People have very different ideas about what's intuitive and how
interfaces should work, just look at gnome3/unity versus the useful
desktops we used to have.  Neither of us are likely to write the piece
of management code that does this and the design decisions we're making
here enable either usage model.

> > Spitting groups among multiple VMs or between VM and native host drivers
> > defeats the purpose of the group.  Neither of these are allowed.
> > 
> > > Btw, did we get a quirk for the Ricoh multi-function devices which all
> > > need to be in the same group because they do all their DMA from function
> > > zero? I think we need another similar quirk for a Marvell SATA
> > > controller which seems to do its AHCI DMA from its IDE function; see
> > > https://bugzilla.redhat.com/757166
> > 
> > No, as I mentioned, groups are currently for iommu_ops, not dma_ops,
> > though it makes sense that iommu drivers could use the group info or
> > create common quirk infrastructure for handling broken devices like
> > these.  Thanks,
> 
> Which is why the group info in iommu_ops should just be a representation
> of something else under the hood that needs to be sorted out more
> clearly than what we are doing at the moment.

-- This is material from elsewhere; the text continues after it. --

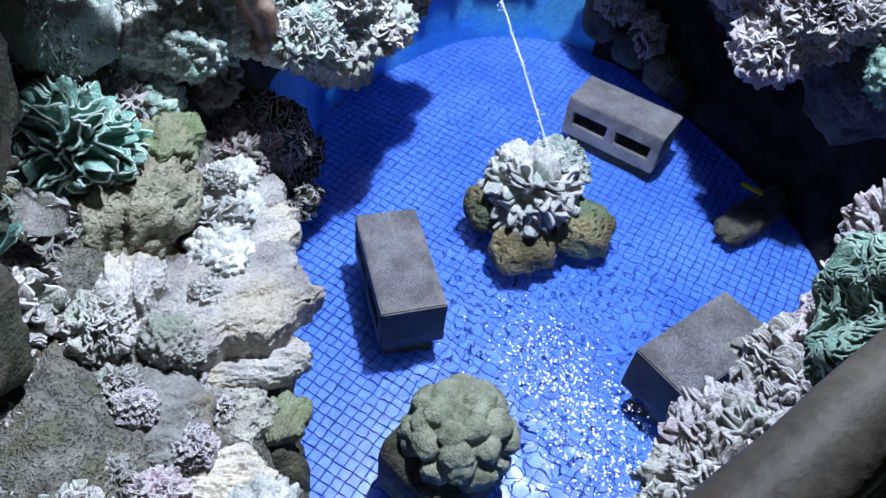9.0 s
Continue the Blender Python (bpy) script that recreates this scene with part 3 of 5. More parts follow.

I will be happy to review your patches to transform groups from an
identifier into an object and make them the pervasive unit of work in
the iommu layer.  The above problem can be solved by:

struct pci_dev *pci_quirk_dma_dev(struct pci_dev *pdev)
{
    if (some match code)
        return lookup different device

    return pdev
}

Which would get called by both the dma_ops code and iommu_device_group.